A Shared-Memory Parallel Multi-Mesh Fast Marching Method for Re-Distancing Problems
The fast marching method (FMM) is a widely used method for the solution of the Eikonal equation. Among its potential applications is the restoration of the signed distance field property by calculating the distances between discrete grid points and an interface. Recently, a promising approach based on overlapping domain decomposition has been introduced, offering the attractive parallelization of an otherwise serial algorithm. We developed an extension of this work by introducing a multi-mesh FMM that processes an arbitrary number of meshes with the same resolution, potentially sharing interfaces, in parallel. Such a scenario arises, for instance, in adaptive mesh refinement approaches, where several meshes with a certain resolution are defined based on specific regions of interest. The approach uses OpenMP tasks to apply a serial FMM algorithm in parallel to individual meshes, supporting load-balancing and interface-sharing meshes via synchronized data exchange. The parallel performance is examined on a dual-socket Ivy Bridge-EP compute node.

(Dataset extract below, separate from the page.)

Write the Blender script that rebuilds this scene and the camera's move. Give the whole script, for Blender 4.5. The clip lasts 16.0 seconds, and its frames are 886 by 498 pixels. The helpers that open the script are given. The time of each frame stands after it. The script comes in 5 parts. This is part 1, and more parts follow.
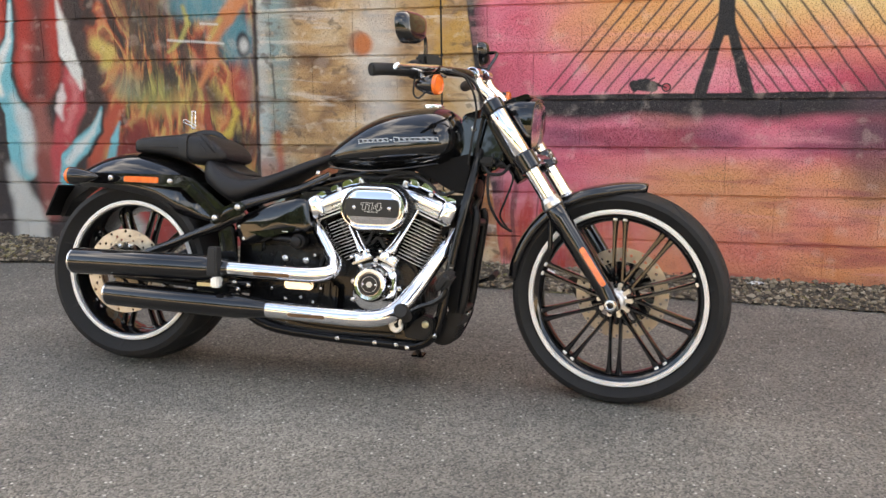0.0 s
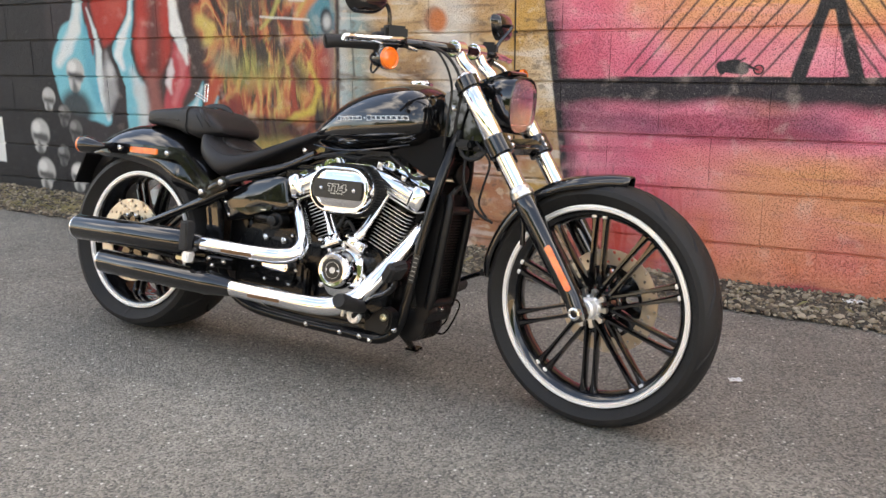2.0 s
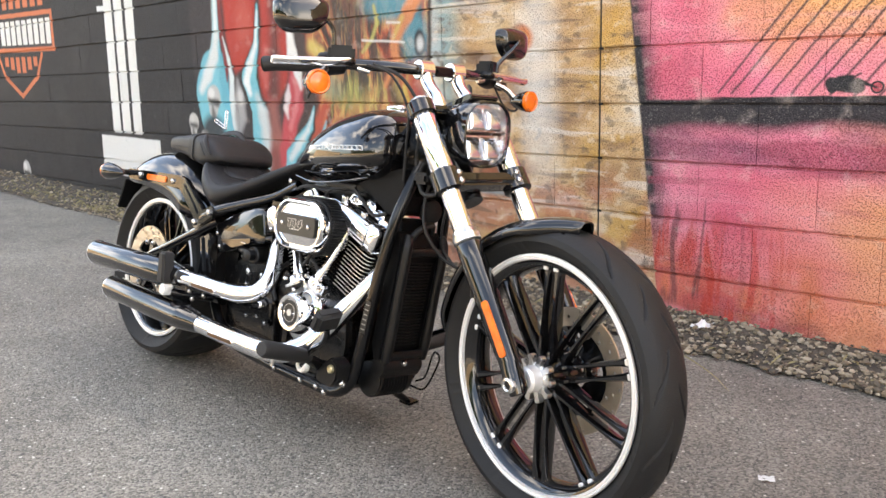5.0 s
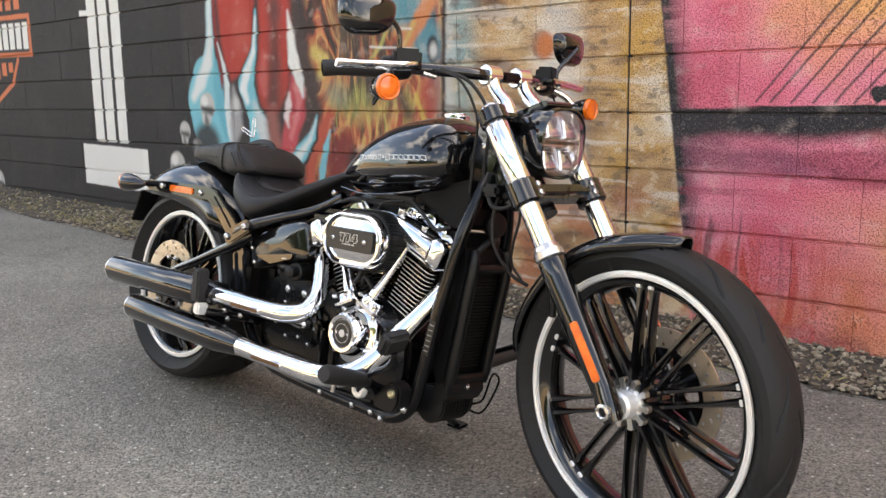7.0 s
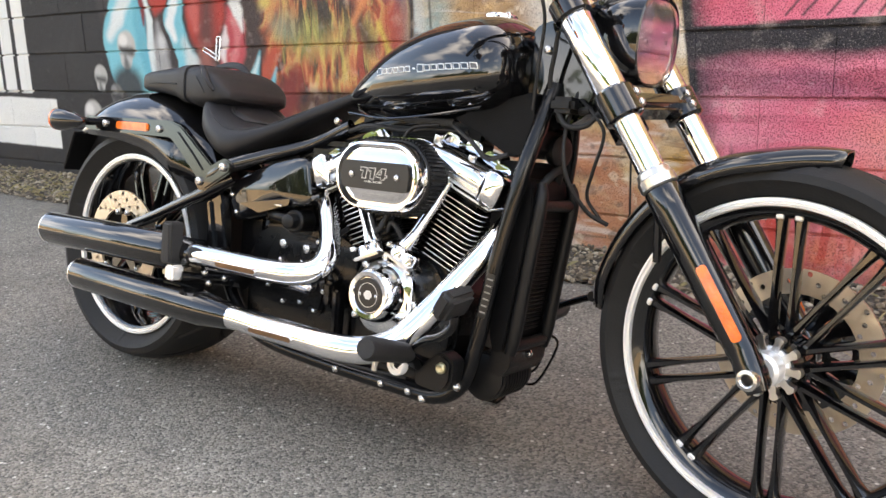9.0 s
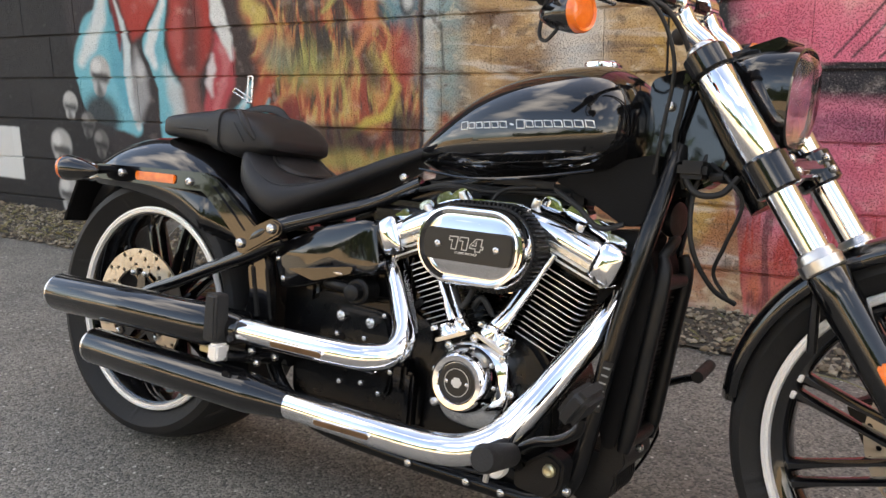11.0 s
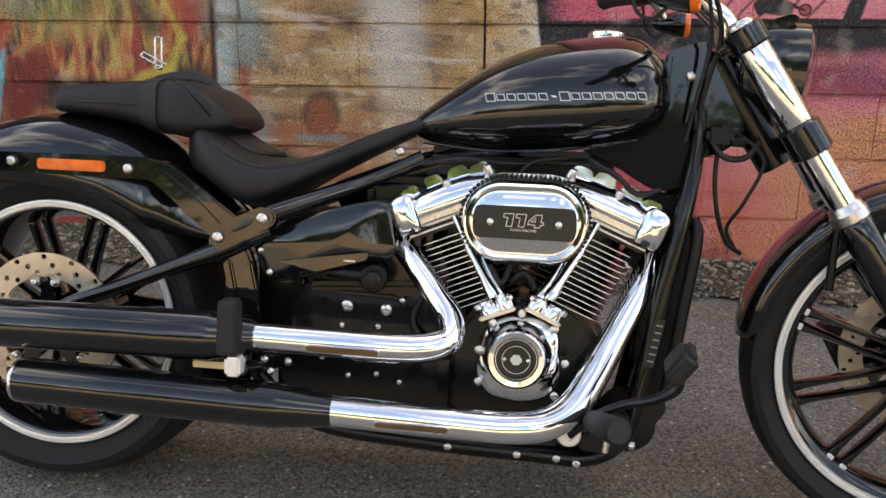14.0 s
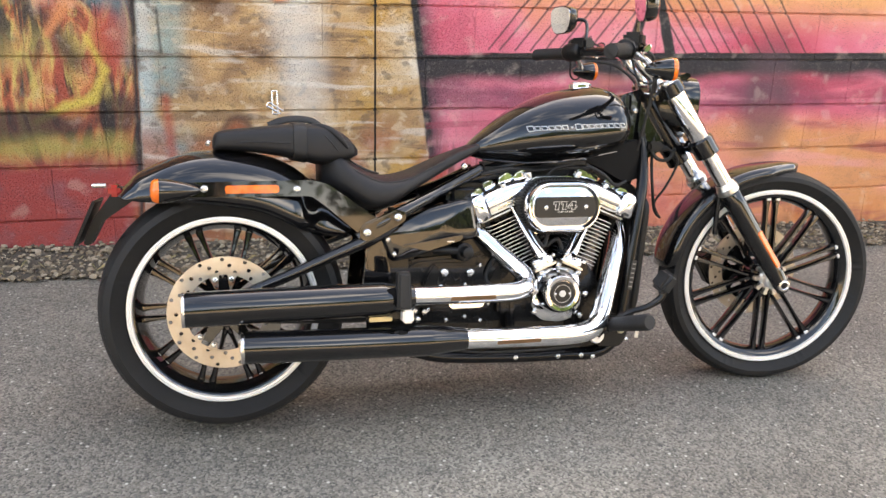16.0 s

Fig. 1 shows a test case where meshes are defined around the quad-holes structures on the interface. On the left side (a), 48 meshes of various sizes are defined with a resolution of 0.005, and on the right side (b), 303 meshes with a resolution of 0.00125. The parallel speed-up of the algorithm for this test case is visualized in Fig. 2. As can be seen in both cases, the performance for up to 8 threads is scalable - efficiency is around 88%. In the case of 48 meshes, the speed-up drops off beyond 8 threads. The reason for this performance drop is that there are 8 meshes for which the FMM requires a runtime at least 10 times higher than all other meshes, which causes a massive load imbalance. In the case of 303 meshes, performance is scalable - efficiency is around 75% or more - even for up to 16 threads.
Our approach offers good speed-up in cases where the number of meshes is significantly larger than the available compute cores, favoring the approach's inherent load-balancing capabilities.
Fig. 1: Quad-holes test case: (a) 48 meshes and (b) 303 meshes.
Fig. 2: Parallel speed-up for the quad-holes test case with 48 and 303 meshes (cf. Fig. 1).